● Supplied data
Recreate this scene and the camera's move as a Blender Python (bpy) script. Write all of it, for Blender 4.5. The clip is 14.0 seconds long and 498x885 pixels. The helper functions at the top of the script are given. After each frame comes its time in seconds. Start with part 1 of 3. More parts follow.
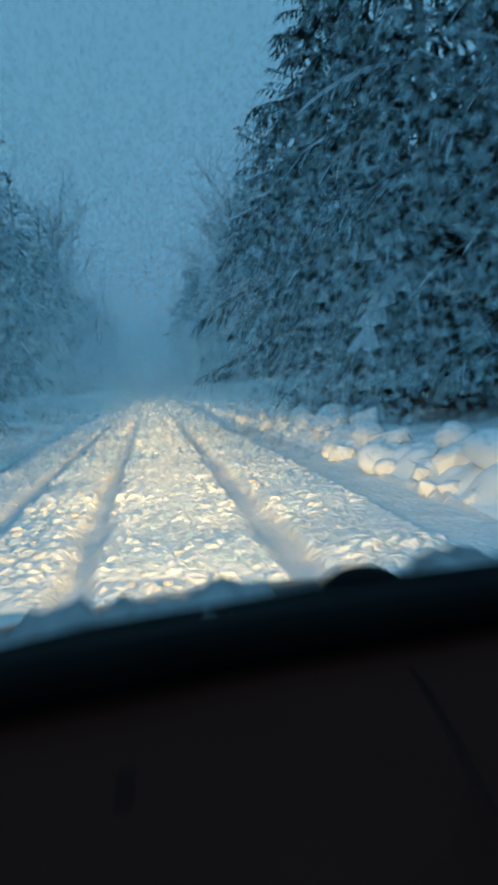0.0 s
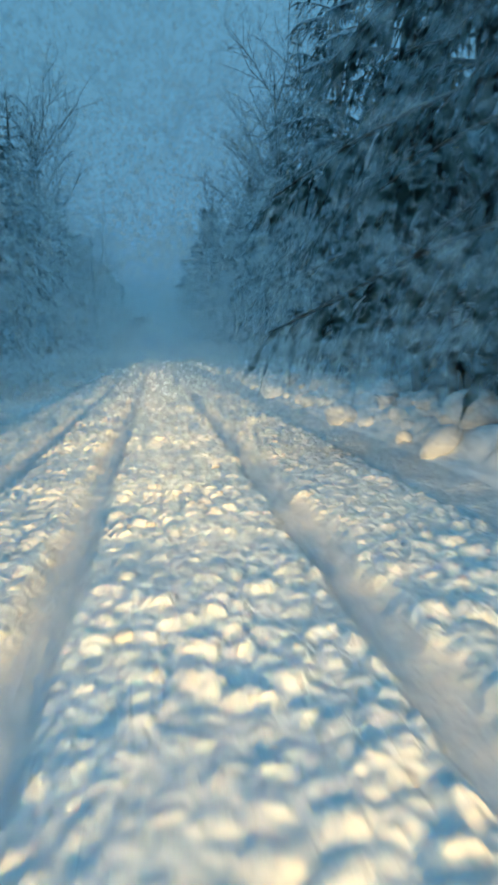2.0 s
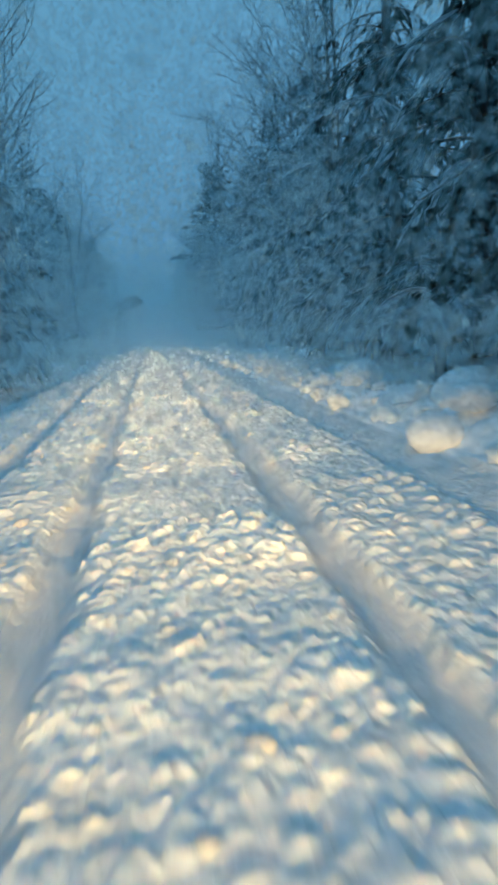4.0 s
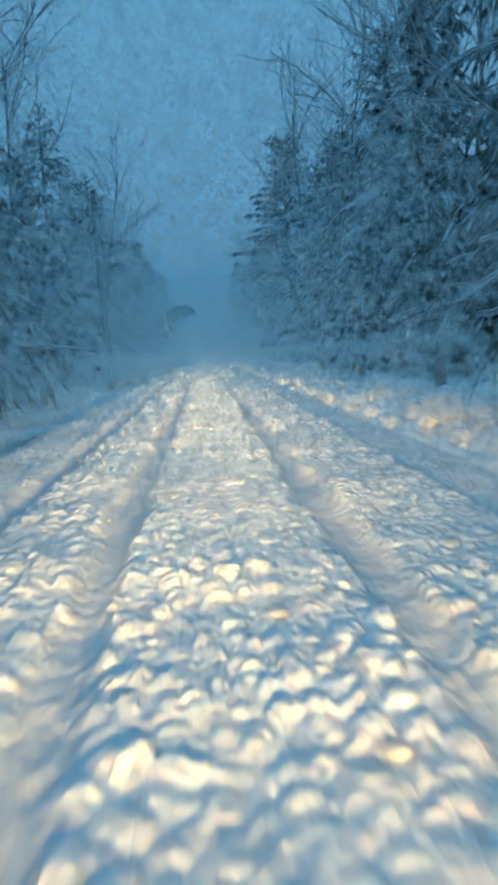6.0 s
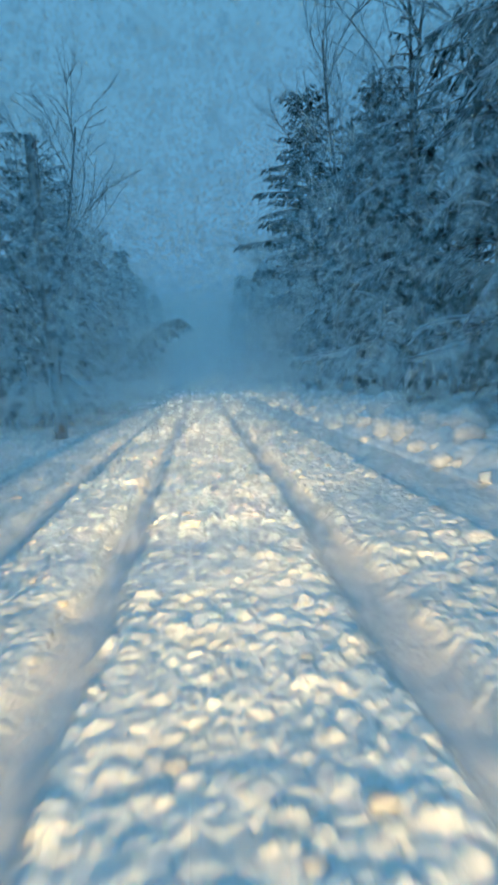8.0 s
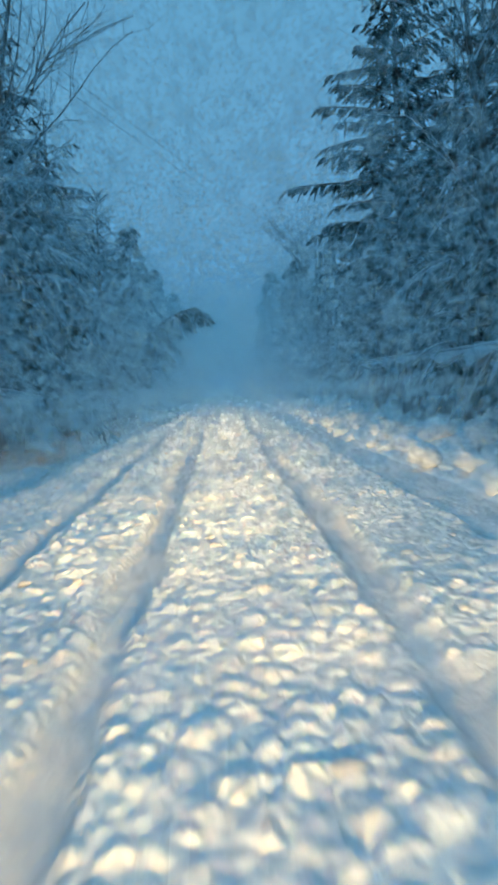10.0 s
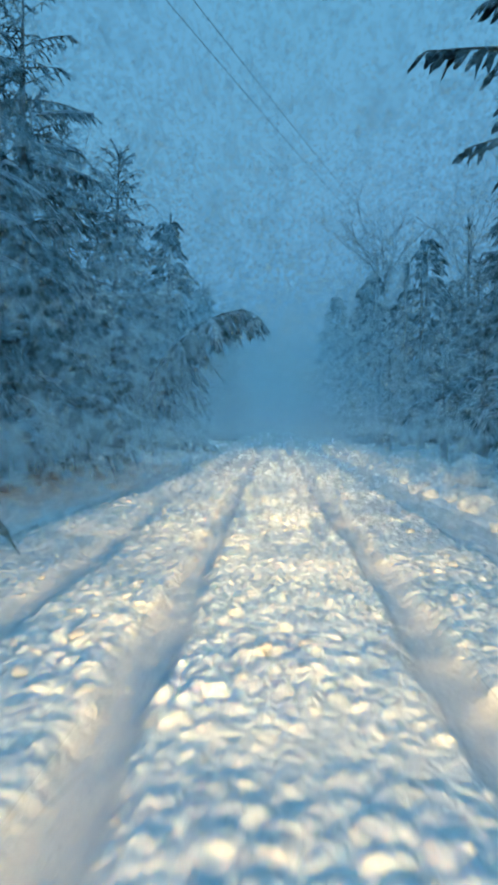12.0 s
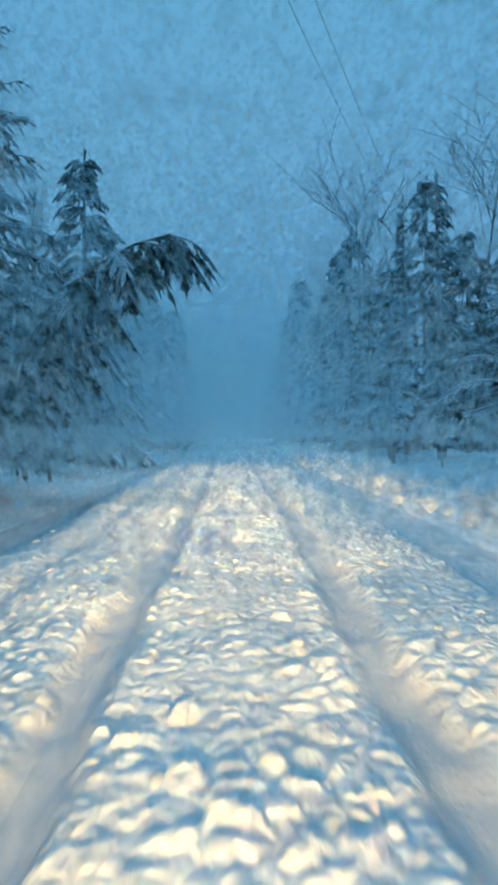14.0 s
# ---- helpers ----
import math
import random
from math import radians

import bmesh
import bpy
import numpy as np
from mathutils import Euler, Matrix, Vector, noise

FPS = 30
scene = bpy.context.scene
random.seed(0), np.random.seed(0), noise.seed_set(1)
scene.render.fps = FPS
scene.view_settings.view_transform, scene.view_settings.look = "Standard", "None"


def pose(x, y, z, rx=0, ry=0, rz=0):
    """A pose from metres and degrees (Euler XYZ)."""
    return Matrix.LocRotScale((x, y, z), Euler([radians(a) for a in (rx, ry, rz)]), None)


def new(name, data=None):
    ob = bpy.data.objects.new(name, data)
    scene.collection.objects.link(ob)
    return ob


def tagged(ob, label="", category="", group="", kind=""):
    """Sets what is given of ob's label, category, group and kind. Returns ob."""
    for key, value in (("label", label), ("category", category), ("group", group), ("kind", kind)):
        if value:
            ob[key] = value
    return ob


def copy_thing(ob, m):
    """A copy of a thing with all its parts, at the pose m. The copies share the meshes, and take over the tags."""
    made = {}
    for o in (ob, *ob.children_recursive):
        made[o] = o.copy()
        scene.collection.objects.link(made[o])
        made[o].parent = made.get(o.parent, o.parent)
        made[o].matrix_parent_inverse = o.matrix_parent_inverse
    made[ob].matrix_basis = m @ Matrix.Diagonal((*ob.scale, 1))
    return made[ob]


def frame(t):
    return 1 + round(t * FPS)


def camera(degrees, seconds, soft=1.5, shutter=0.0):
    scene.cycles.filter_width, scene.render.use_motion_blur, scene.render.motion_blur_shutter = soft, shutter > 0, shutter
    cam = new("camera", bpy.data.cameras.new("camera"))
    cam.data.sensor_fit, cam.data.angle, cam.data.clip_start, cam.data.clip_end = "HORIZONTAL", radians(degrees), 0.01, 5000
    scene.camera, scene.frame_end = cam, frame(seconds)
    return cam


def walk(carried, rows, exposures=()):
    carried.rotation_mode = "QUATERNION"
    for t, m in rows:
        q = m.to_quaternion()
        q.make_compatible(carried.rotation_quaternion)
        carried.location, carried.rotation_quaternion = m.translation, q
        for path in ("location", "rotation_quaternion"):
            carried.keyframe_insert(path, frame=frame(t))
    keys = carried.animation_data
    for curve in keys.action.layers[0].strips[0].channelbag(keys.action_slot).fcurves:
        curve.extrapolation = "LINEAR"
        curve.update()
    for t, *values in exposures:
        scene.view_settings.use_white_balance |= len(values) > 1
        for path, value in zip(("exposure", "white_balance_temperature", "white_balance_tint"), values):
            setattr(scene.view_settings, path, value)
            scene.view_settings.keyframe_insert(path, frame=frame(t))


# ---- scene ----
cam = camera(39.1, 14.0, 3.4, 0.3)
PATH = [
    (0.0, pose(-0.161, 2.26, 1.299, 84.94, 4.46, -8.17)),
    (0.5, pose(-0.134, 5.13, 1.293, 82.63, 3.05, -7.50)),
    (1.0, pose(-0.144, 7.91, 1.290, 83.10, 2.56, -7.99)),
    (1.5, pose(-0.188, 10.59, 1.254, 82.25, 1.68, -8.22)),
    (2.0, pose(-0.158, 13.07, 1.265, 82.13, 2.77, -7.61)),
    (4.5, pose(-0.119, 25.75, 1.289, 80.73, 3.74, -7.85)),
    (5.0, pose(-0.116, 28.34, 1.296, 83.81, 2.89, -4.48)),
    (5.5, pose(-0.089, 30.98, 1.254, 83.09, 2.18, -3.37)),
    (6.0, pose(-0.109, 33.60, 1.268, 82.48, 3.22, -3.87)),
    (6.5, pose(-0.079, 36.05, 1.237, 84.19, 4.66, -4.44)),
    (7.0, pose(-0.085, 38.46, 1.220, 84.67, 4.05, -4.41)),
    (7.5, pose(-0.042, 40.95, 1.240, 84.44, 4.56, -4.09)),
    (10.0, pose(-0.121, 53.47, 1.284, 85.39, 2.71, -2.22)),
    (10.5, pose(-0.167, 55.91, 1.277, 85.82, 3.60, -3.46)),
    (11.0, pose(-0.196, 58.26, 1.271, 84.97, 3.19, 0.82)),
    (11.5, pose(-0.241, 60.56, 1.284, 87.27, -0.56, 1.09)),
    (12.0, pose(-0.145, 62.75, 1.262, 88.58, -0.75, 1.91)),
    (12.5, pose(-0.092, 64.88, 1.261, 89.96, 1.14, 0.72)),
    (13.0, pose(-0.101, 66.99, 1.263, 89.07, -1.07, -0.47)),
    (13.5, pose(-0.085, 69.14, 1.274, 88.80, 0.13, -1.28)),
    (14.0, pose(-0.067, 71.30, 1.276, 88.98, 0.67, -1.49)),
]
walk(cam, PATH, ((0.0, -0.12, 7000, 7), (2.0, -0.08, 6950, 7), (6.0, 0.0, 6600, 8), (10.0, 0.1, 6600, 8), (14.0, 0.2, 6600, 8)))
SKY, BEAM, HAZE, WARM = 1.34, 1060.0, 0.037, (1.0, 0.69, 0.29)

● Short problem
Take the line containing "for t, *values" and the line containing "scene.view_settings.keyframe_insert(path, frame=frame(t))". Write out both and all lines between, exactly, and nothing more.

● Written answer
    for t, *values in exposures:
        scene.view_settings.use_white_balance |= len(values) > 1
        for path, value in zip(("exposure", "white_balance_temperature", "white_balance_tint"), values):
            setattr(scene.view_settings, path, value)
            scene.view_settings.keyframe_insert(path, frame=frame(t))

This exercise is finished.